One grower who didn’t give up was Augustus T. Hatch, who owned 800 acres of almond trees in Solano County, California. Hatch kept experimenting, grafting seedlings to different types of rootstock. He tried apricot roots, plum roots, peach roots, almond roots and almond-peach hybrid roots. In 1879, Hatch planted over 2000 seedlings. Two-hundred of which he could not graft because there was not enough rootstock available. Ever the innovator, Hatch decided to take four different varieties – which he called Nonpariel, IXL, Ne Plus Ultra, and La Prima – and plant them together. The La Prima variety proved to be insufficient. But the other three varieties, when planted together, were resilient and very productive. Hatch’s discovery changed the face of the almond industry forever. Nonpariels became the leading almond in the world.

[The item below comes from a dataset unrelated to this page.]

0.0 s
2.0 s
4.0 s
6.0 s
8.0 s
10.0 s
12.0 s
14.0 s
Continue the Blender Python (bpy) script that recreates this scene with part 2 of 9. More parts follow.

But before the California almond growers became a powerful industry, they experienced some initial growing pains. For the growers knew how to produce almonds, but they didn’t know anything about marketing or selling almonds. Each grower would harvest his crop and then go looking for someone to buy it. The buyers were speculators who had lots of information at their fingertips, while the growers had none. Buyers knew the volume of almonds available from foreign countries, whether it was a good crop or not, and what the demand for almonds was. Which meant they knew what the fair market price was. The growers had no idea what they should be getting for their crops. So the buyers undercut them. Which meant the growers barely made enough profit to stay in business.
A few of the growers realized that if they wanted to survive, they needed to get organized. The first group to do so was in Davisville, California, where, in 1897, seventy-one growers formed what they called the Davisville Almond Growers Association (DAGA). The goals of this group were many and varied, but the primary objective was not unlike that of modern unions. By banding together they hoped to make more money for their crops. DAGA gathered information about the status of the state’s almond crop. How many tons were expected to be harvested, and of what quality. They originated efficient methods to store and ship the association’s almonds, and introduced inspection guidelines and marketing campaigns. Initially, their efforts were rudimentary, but over time improvements were made rapidly.

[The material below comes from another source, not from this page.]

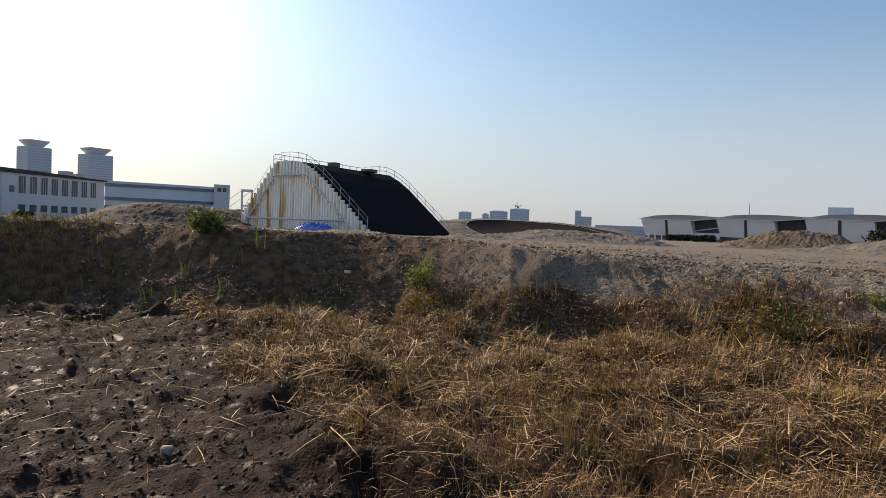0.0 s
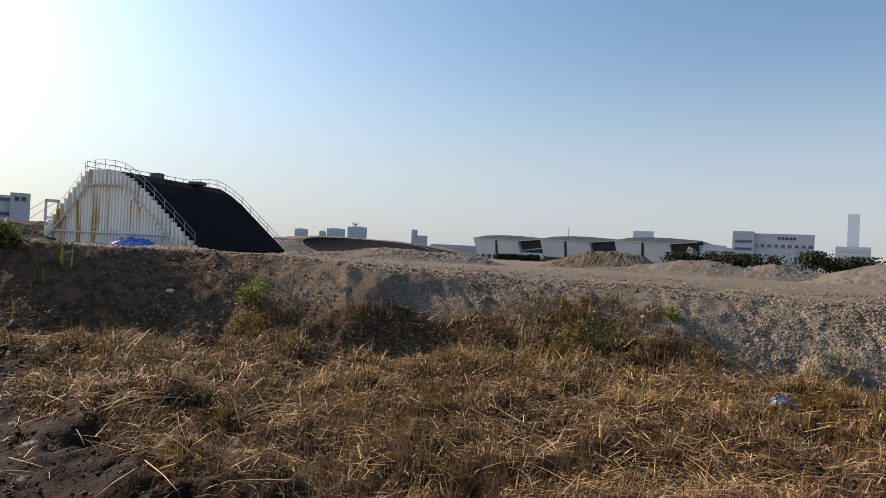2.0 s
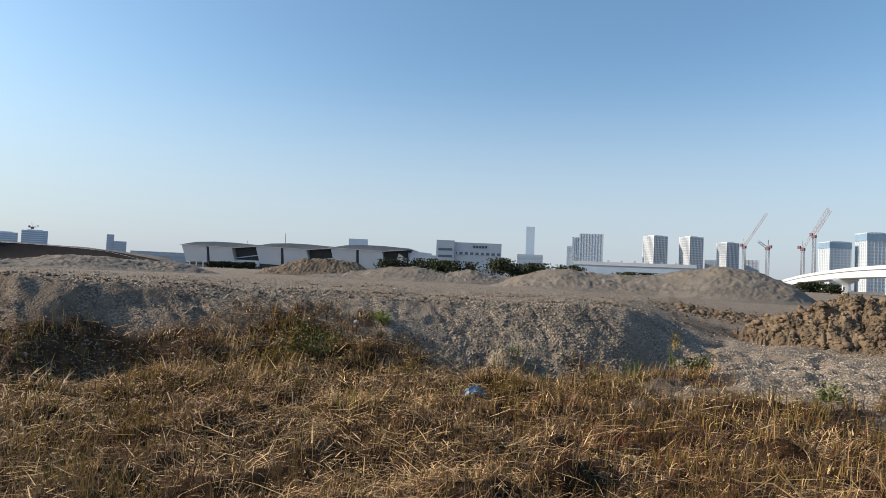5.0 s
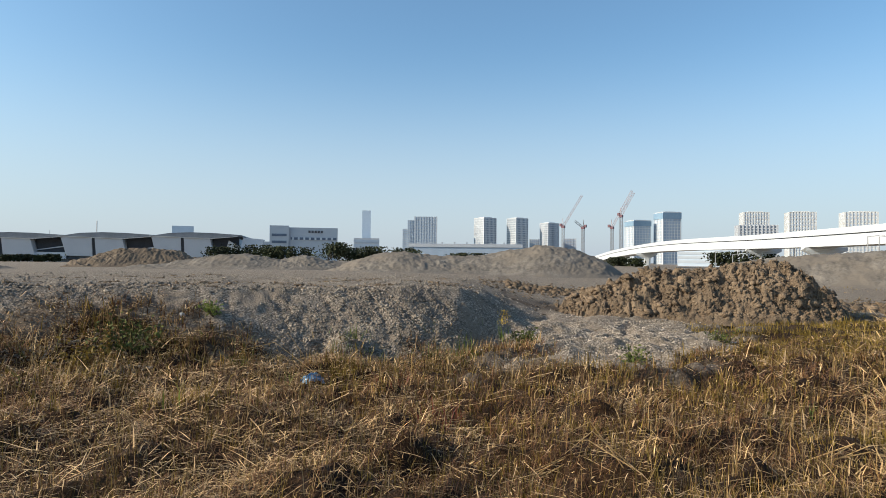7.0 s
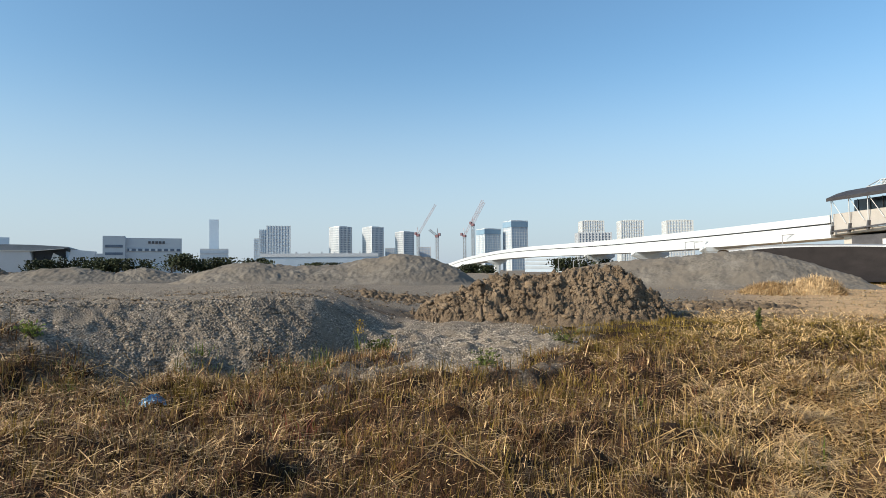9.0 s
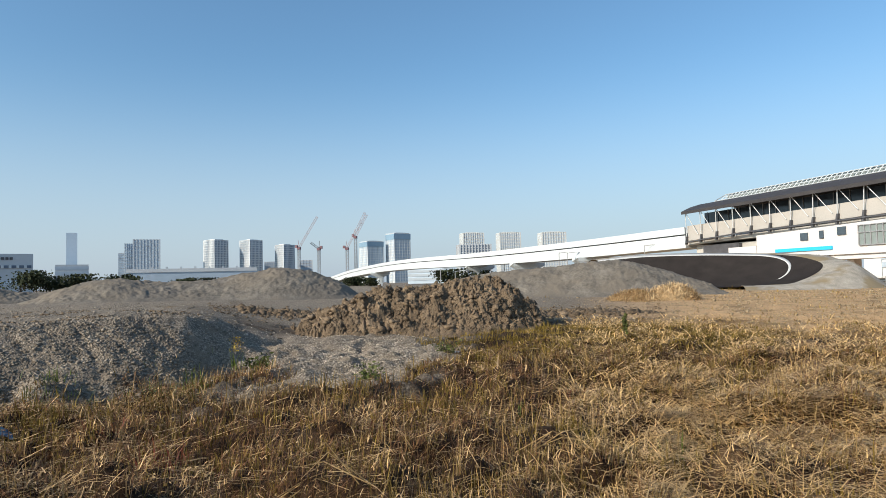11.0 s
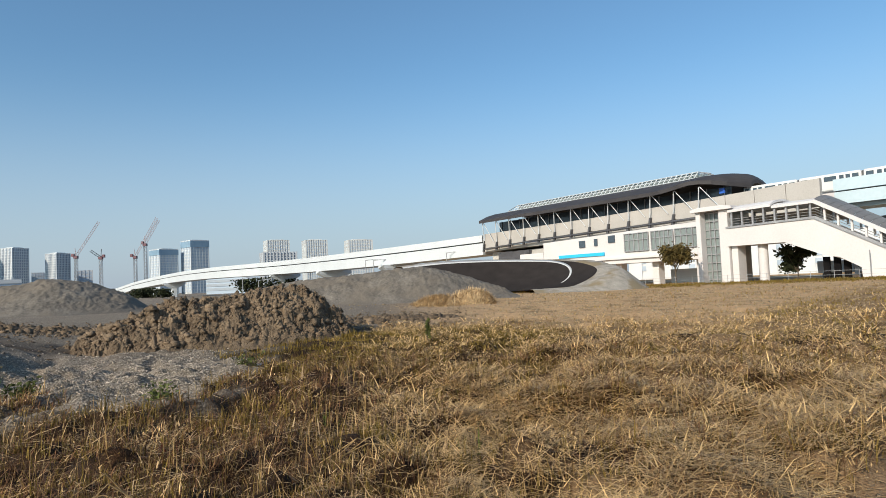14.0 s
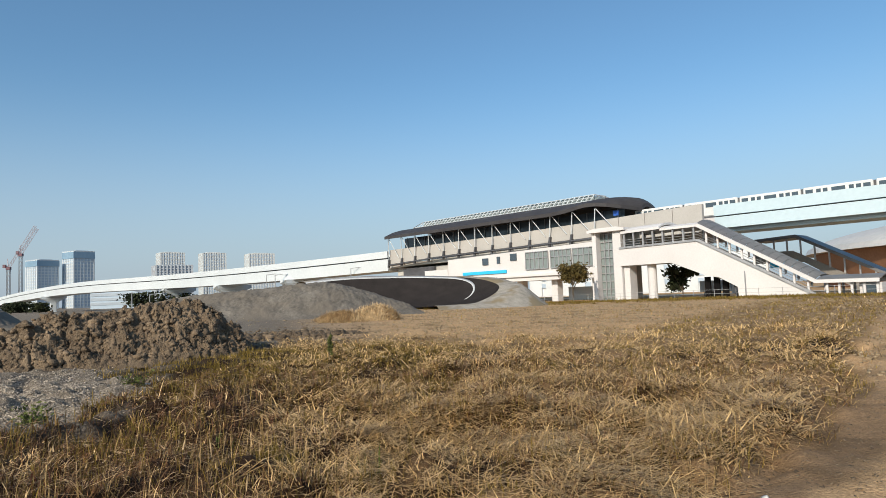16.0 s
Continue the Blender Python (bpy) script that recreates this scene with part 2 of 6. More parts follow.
def terrain(x, y, rough=True):
    """Height of the ground at arrays x, y."""
    az = np.degrees(np.arctan2(x, y))
    d = np.hypot(x, y)
    wob = 1.1 * (fbm(x * 0.28, y * 0.28, 5, 3) - 0.5) + 0.5 * (fbm(x * 1.1, y * 1.1, 6, 3) - 0.5)
    rb, rc, zc = bank(az)
    foot, crest = rb + wob * 0.35, rc + wob * 0.2
    t = np.clip((d - foot) / np.maximum(crest - foot, 0.4), 0, 1)
    rise = zc * (0.75 * t + 0.25 * t * t * (3 - 2 * t))
    # plateau falls gently from the crest to the far ground
    far = np.interp(d, [12, 30, 60, 110, 200, 400], [1.05, 0.86, 0.72, 0.3, -0.2, -0.5])
    k = np.clip((d - crest) / 45, 0, 1)
    plateau = np.where(d > crest, zc * (1 - k) + 0.72 * k, rise)
    plateau = np.where(d > crest + 45, np.minimum(far, plateau), plateau)
    # open field to the right of the bank's end
    field = np.interp(d, [0, 18, 24, 34, 50, 75, 110, 200, 400], [0, 0.02, 0.14, 0.42, 0.5, 0.25, -0.3, -0.4, -0.5])
    right = step(64, 100, az)
    field = field * (1 - right) + np.interp(d, [0, 20, 45, 70, 100, 200, 400], [0, 0.05, 0.2, 0.1, -0.35, -0.4, -0.5]) * right
    end = 58.4 + 2.0 * (fbm(x * 0.5, y * 0.5, 9, 3) - 0.5) + np.clip(d - 16, 0, 14) * 0.1
    spread = np.clip(d - 18, 0, 40) * 0.45
    w = step(end + 5.2 + spread, end - 3.2 - spread, az)
    w = np.where(az < -120, 0, w)
    h = plateau * w + field * (1 - w)
    if rough:
        near = np.clip(1 - d / 120, 0, 1)
        onbank = w * step(0.15, 0.5, t)
        grassy = (1 - onbank) * step(40, 12, d)
        side = path_side(x, y)
        mud = step(0.1, -0.7, side) * step(-9.5, -7.5, side) * step(0.2, 2.5, y) * step(rb, rb - 2, d)
        h = h + near * 0.06 * (fbm(x * 0.3, y * 0.3, 21, 2) - 0.5) + step(30, 18, d) * 0.03 * (fbm(x * 1.5, y * 1.5, 22, 3) - 0.5)
        bare = step(0.1, -0.5, path_side(x, y)) * step(2.5, -1.5, y)
        # broken lip where the grass mat ends at the path
        lip_ = path_side(x, y) + 0.5 * (fbm(x * 1.4, y * 1.4, 48, 3) - 0.5)
        h = h + 0.09 * step(-0.15, 0.2, lip_) * step(2.2, 0.5, lip_) * step(2.5, -1.5, y) * step(30, 14, d)
        h = h + bare * step(30, 12, d) * (0.05 * (fbm(x * 5, y * 5, 45, 3) - 0.5) + 0.1 * (fbm(x * 1.2, y * 1.2, 46, 2) - 0.5))
        h = h + step(84, 92, az) * step(70, 30, d) * step(12, 20, d) * (0.16 * (fbm(x * 0.8, y * 0.8, 47, 3) - 0.5))
        h = h + (1 - 0.9 * bare) * (1 - 0.8 * mud) * grassy * (0.36 * (fbm(x * 0.9, y * 0.9, 31, 3) - 0.5) + step(24, 12, d) * (0.34 * (fbm(x * 3.0, y * 3.0, 35, 3) - 0.5) - 0.14 * step(0.6, 0.85, fbm(x * 1.7, y * 1.7, 38, 3) + 0.08)) - 0.13 * step(0.16, 0.0, np.abs(fbm(x * 0.45, y * 0.45, 37, 2) - 0.5) * 1.6))
        h = h + mud * (0.07 * (fbm(x * 1.5, y * 1.5, 41, 3) - 0.5) + 0.05 * step(0.45, 0.75, fbm(x * 5, y * 5, 43, 3)) + 0.035 * (fbm(x * 15, y * 15, 44, 2) - 0.5) - 0.08 - 0.05 * step(0.35, 0.6, np.sin(side * 3.6 + 3 * fbm(x * 0.6, y * 0.6, 49, 2))))
        h = h + onbank * np.clip(1 - d / 30, 0, 1) * (0.16 * (fbm(x * 1.2, y * 1.2, 51, 3) - 0.5) + 0.16 * (np.abs(fbm(x * 2.6, y * 2.6, 53, 3) - 0.5)) + 0.1 * (fbm(x * 8, y * 8, 55, 3) - 0.5))
        # rills where the loose stone has run down the slope
        rill = fbm(az * 0.5 + 0.9 * d, d * 0.5, 56, 4) - 0.5
        h = h + onbank * step(1.1, 0.8, t) * (0.1 * rill - 0.05 * step(0.05, 0.0, np.abs(fbm(az * 0.35 + 0.9 * d, d * 0.3, 58, 3) - 0.5)))
        # wheel ruts and ridges of pushed gravel along the top
        rut = fbm((d - rc) * 0.9 + 1.5 * fbm(x * 0.2, y * 0.2, 60, 2), az * 0.12, 59, 4) - 0.5
        h = h + w * step(rc - 0.2, rc + 0.8, d) * step(45, 22, d) * 0.3 * rut
        # a slipped hollow in the bank, undercut on one side
        lip = 6.2 + 4.8 * t + 2.5 * (fbm(x * 2, y * 2, 57, 3) - 0.5)
        h = h - 0.13 * step(lip - 0.5, lip + 0.9, az) * step(19.0, 13, az) * step(0.05, 0.3, t) * step(1.0, 0.75, t) * w
    return h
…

By 1905, DAGA organized an exhibition of their almonds at the St. Louis World’s Fair, where they won a gold medal. DAGA seized this opportunity to establish itself as a ‘brand.” They designed and manufactured sacks with the legend “Awarded Gold Medal at St. Louis World’s Fair.” This was well before the concept of ‘branding’ was even known.
The result of DAGA’s concerted enterprise was greater production and more profit. And other growers took note, forming their own local associations. Even so, DAGA’s founding members recognized that local organizations lacked the power to extract full value for their crops. There were too many island groups competing with each other. Competition drove prices down, not up, because buyers played one group against another group. Something needed to be done. A statewide organization was the answer. But actually making it happen was a different proposition all together. Each local organization was jealous of its prerogatives. Coalescing these disparate groups would take a regular Moses – someone who combined the persuasive skills of a diplomat, a demagogue, and an evangelist.